WORK TO DO —
Images are not part of the copy; transcribe all the data exactly.

GIVEN INFORMATION —
· · ·

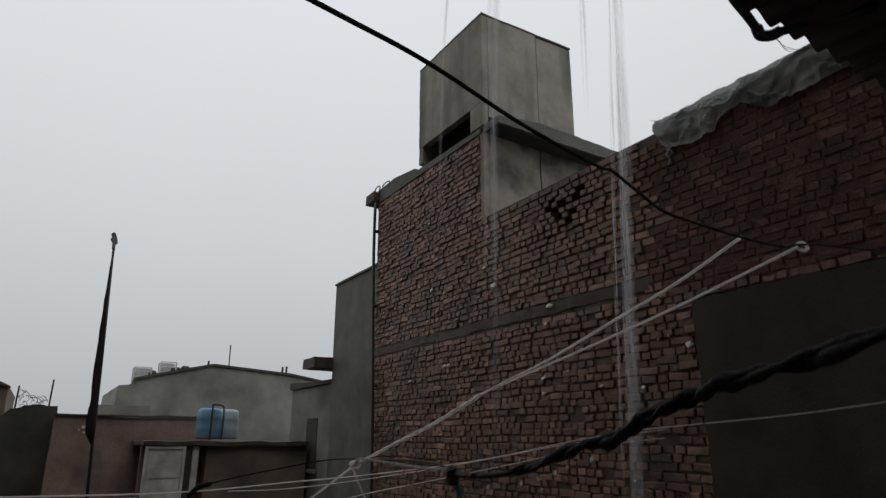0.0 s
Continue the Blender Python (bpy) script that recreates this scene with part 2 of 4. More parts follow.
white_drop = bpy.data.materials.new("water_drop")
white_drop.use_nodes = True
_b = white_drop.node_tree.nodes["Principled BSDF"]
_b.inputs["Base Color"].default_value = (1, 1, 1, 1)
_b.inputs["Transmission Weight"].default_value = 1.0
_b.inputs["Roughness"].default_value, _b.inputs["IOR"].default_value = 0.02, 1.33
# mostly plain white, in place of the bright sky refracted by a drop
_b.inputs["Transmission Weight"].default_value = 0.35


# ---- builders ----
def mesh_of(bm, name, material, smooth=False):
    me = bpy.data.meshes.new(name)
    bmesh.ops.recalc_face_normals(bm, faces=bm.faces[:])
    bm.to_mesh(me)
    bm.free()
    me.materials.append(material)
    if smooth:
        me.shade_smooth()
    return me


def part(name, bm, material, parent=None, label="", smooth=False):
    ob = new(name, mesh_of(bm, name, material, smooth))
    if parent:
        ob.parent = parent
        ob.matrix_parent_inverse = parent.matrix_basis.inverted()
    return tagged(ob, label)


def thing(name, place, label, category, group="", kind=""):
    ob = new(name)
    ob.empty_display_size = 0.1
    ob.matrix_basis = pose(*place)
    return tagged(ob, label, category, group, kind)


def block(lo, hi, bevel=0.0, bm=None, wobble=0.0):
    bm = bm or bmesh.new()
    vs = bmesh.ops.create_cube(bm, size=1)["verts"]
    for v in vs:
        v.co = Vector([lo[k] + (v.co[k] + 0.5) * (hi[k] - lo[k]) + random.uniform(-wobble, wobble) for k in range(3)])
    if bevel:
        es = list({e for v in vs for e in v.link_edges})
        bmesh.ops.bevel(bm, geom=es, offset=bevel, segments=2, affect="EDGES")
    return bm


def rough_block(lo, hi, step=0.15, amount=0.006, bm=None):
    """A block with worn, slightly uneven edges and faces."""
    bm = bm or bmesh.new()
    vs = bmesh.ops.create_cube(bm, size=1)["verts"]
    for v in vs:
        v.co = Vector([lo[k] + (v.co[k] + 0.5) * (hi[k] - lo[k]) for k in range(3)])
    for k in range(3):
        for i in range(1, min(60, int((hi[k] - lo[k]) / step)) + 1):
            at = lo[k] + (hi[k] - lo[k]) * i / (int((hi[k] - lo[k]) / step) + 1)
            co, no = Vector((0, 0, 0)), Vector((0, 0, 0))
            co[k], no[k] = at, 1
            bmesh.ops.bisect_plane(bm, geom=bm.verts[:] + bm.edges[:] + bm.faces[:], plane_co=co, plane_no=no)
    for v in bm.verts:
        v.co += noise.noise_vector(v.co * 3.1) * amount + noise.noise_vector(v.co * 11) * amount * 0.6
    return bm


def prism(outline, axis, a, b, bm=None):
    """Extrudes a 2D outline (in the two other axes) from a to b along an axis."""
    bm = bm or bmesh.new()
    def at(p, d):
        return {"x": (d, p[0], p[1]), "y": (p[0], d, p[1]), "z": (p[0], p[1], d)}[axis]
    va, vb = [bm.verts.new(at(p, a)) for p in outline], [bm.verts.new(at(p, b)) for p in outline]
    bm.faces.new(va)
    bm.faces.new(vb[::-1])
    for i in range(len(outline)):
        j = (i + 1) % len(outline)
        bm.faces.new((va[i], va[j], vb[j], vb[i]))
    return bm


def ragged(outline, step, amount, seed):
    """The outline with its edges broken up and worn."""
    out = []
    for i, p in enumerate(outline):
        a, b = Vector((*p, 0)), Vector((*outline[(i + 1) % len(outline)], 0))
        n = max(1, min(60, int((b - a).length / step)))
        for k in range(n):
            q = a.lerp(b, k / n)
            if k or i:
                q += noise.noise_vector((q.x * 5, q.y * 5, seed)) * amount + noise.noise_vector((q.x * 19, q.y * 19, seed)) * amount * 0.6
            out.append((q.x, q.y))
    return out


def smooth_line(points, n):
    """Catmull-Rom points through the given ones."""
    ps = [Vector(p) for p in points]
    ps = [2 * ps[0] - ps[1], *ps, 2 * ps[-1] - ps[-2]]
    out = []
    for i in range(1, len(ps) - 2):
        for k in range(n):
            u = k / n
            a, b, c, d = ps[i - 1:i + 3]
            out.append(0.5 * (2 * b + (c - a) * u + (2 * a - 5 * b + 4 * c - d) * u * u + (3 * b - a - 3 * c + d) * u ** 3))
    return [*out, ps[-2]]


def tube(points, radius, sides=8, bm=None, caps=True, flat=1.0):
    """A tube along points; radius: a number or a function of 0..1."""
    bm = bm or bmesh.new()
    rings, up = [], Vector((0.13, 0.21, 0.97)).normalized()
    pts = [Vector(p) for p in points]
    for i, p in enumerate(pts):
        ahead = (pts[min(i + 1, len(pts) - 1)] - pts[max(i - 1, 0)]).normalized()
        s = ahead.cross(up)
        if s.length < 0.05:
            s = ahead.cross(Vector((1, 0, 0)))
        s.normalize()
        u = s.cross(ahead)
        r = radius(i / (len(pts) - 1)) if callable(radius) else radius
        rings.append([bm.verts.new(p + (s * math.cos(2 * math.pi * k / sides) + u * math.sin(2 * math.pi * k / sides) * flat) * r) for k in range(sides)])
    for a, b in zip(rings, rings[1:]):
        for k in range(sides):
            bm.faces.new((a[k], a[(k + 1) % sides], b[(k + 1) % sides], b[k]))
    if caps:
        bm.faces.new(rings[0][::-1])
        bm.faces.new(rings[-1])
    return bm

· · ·

REPLY —
0.0 s
Continue the Blender Python (bpy) script that recreates this scene with part 2 of 4. More parts follow.
white_drop = bpy.data.materials.new("water_drop")
white_drop.use_nodes = True
_b = white_drop.node_tree.nodes["Principled BSDF"]
_b.inputs["Base Color"].default_value = (1, 1, 1, 1)
_b.inputs["Transmission Weight"].default_value = 1.0
_b.inputs["Roughness"].default_value, _b.inputs["IOR"].default_value = 0.02, 1.33
# mostly plain white, in place of the bright sky refracted by a drop
_b.inputs["Transmission Weight"].default_value = 0.35


# ---- builders ----
def mesh_of(bm, name, material, smooth=False):
    me = bpy.data.meshes.new(name)
    bmesh.ops.recalc_face_normals(bm, faces=bm.faces[:])
    bm.to_mesh(me)
    bm.free()
    me.materials.append(material)
    if smooth:
        me.shade_smooth()
    return me


def part(name, bm, material, parent=None, label="", smooth=False):
    ob = new(name, mesh_of(bm, name, material, smooth))
    if parent:
        ob.parent = parent
        ob.matrix_parent_inverse = parent.matrix_basis.inverted()
    return tagged(ob, label)


def thing(name, place, label, category, group="", kind=""):
    ob = new(name)
    ob.empty_display_size = 0.1
    ob.matrix_basis = pose(*place)
    return tagged(ob, label, category, group, kind)


def block(lo, hi, bevel=0.0, bm=None, wobble=0.0):
    bm = bm or bmesh.new()
    vs = bmesh.ops.create_cube(bm, size=1)["verts"]
    for v in vs:
        v.co = Vector([lo[k] + (v.co[k] + 0.5) * (hi[k] - lo[k]) + random.uniform(-wobble, wobble) for k in range(3)])
    if bevel:
        es = list({e for v in vs for e in v.link_edges})
        bmesh.ops.bevel(bm, geom=es, offset=bevel, segments=2, affect="EDGES")
    return bm


def rough_block(lo, hi, step=0.15, amount=0.006, bm=None):
    """A block with worn, slightly uneven edges and faces."""
    bm = bm or bmesh.new()
    vs = bmesh.ops.create_cube(bm, size=1)["verts"]
    for v in vs:
        v.co = Vector([lo[k] + (v.co[k] + 0.5) * (hi[k] - lo[k]) for k in range(3)])
    for k in range(3):
        for i in range(1, min(60, int((hi[k] - lo[k]) / step)) + 1):
            at = lo[k] + (hi[k] - lo[k]) * i / (int((hi[k] - lo[k]) / step) + 1)
            co, no = Vector((0, 0, 0)), Vector((0, 0, 0))
            co[k], no[k] = at, 1
            bmesh.ops.bisect_plane(bm, geom=bm.verts[:] + bm.edges[:] + bm.faces[:], plane_co=co, plane_no=no)
    for v in bm.verts:
        v.co += noise.noise_vector(v.co * 3.1) * amount + noise.noise_vector(v.co * 11) * amount * 0.6
    return bm


def prism(outline, axis, a, b, bm=None):
    """Extrudes a 2D outline (in the two other axes) from a to b along an axis."""
    bm = bm or bmesh.new()
    def at(p, d):
        return {"x": (d, p[0], p[1]), "y": (p[0], d, p[1]), "z": (p[0], p[1], d)}[axis]
    va, vb = [bm.verts.new(at(p, a)) for p in outline], [bm.verts.new(at(p, b)) for p in outline]
    bm.faces.new(va)
    bm.faces.new(vb[::-1])
    for i in range(len(outline)):
        j = (i + 1) % len(outline)
        bm.faces.new((va[i], va[j], vb[j], vb[i]))
    return bm


def ragged(outline, step, amount, seed):
    """The outline with its edges broken up and worn."""
    out = []
    for i, p in enumerate(outline):
        a, b = Vector((*p, 0)), Vector((*outline[(i + 1) % len(outline)], 0))
        n = max(1, min(60, int((b - a).length / step)))
        for k in range(n):
            q = a.lerp(b, k / n)
            if k or i:
                q += noise.noise_vector((q.x * 5, q.y * 5, seed)) * amount + noise.noise_vector((q.x * 19, q.y * 19, seed)) * amount * 0.6
            out.append((q.x, q.y))
    return out


def smooth_line(points, n):
    """Catmull-Rom points through the given ones."""
    ps = [Vector(p) for p in points]
    ps = [2 * ps[0] - ps[1], *ps, 2 * ps[-1] - ps[-2]]
    out = []
    for i in range(1, len(ps) - 2):
        for k in range(n):
            u = k / n
            a, b, c, d = ps[i - 1:i + 3]
            out.append(0.5 * (2 * b + (c - a) * u + (2 * a - 5 * b + 4 * c - d) * u * u + (3 * b - a - 3 * c + d) * u ** 3))
    return [*out, ps[-2]]


def tube(points, radius, sides=8, bm=None, caps=True, flat=1.0):
    """A tube along points; radius: a number or a function of 0..1."""
    bm = bm or bmesh.new()
    rings, up = [], Vector((0.13, 0.21, 0.97)).normalized()
    pts = [Vector(p) for p in points]
    for i, p in enumerate(pts):
        ahead = (pts[min(i + 1, len(pts) - 1)] - pts[max(i - 1, 0)]).normalized()
        s = ahead.cross(up)
        if s.length < 0.05:
            s = ahead.cross(Vector((1, 0, 0)))
        s.normalize()
        u = s.cross(ahead)
        r = radius(i / (len(pts) - 1)) if callable(radius) else radius
        rings.append([bm.verts.new(p + (s * math.cos(2 * math.pi * k / sides) + u * math.sin(2 * math.pi * k / sides) * flat) * r) for k in range(sides)])
    for a, b in zip(rings, rings[1:]):
        for k in range(sides):
            bm.faces.new((a[k], a[(k + 1) % sides], b[(k + 1) % sides], b[k]))
    if caps:
        bm.faces.new(rings[0][::-1])
        bm.faces.new(rings[-1])
    return bm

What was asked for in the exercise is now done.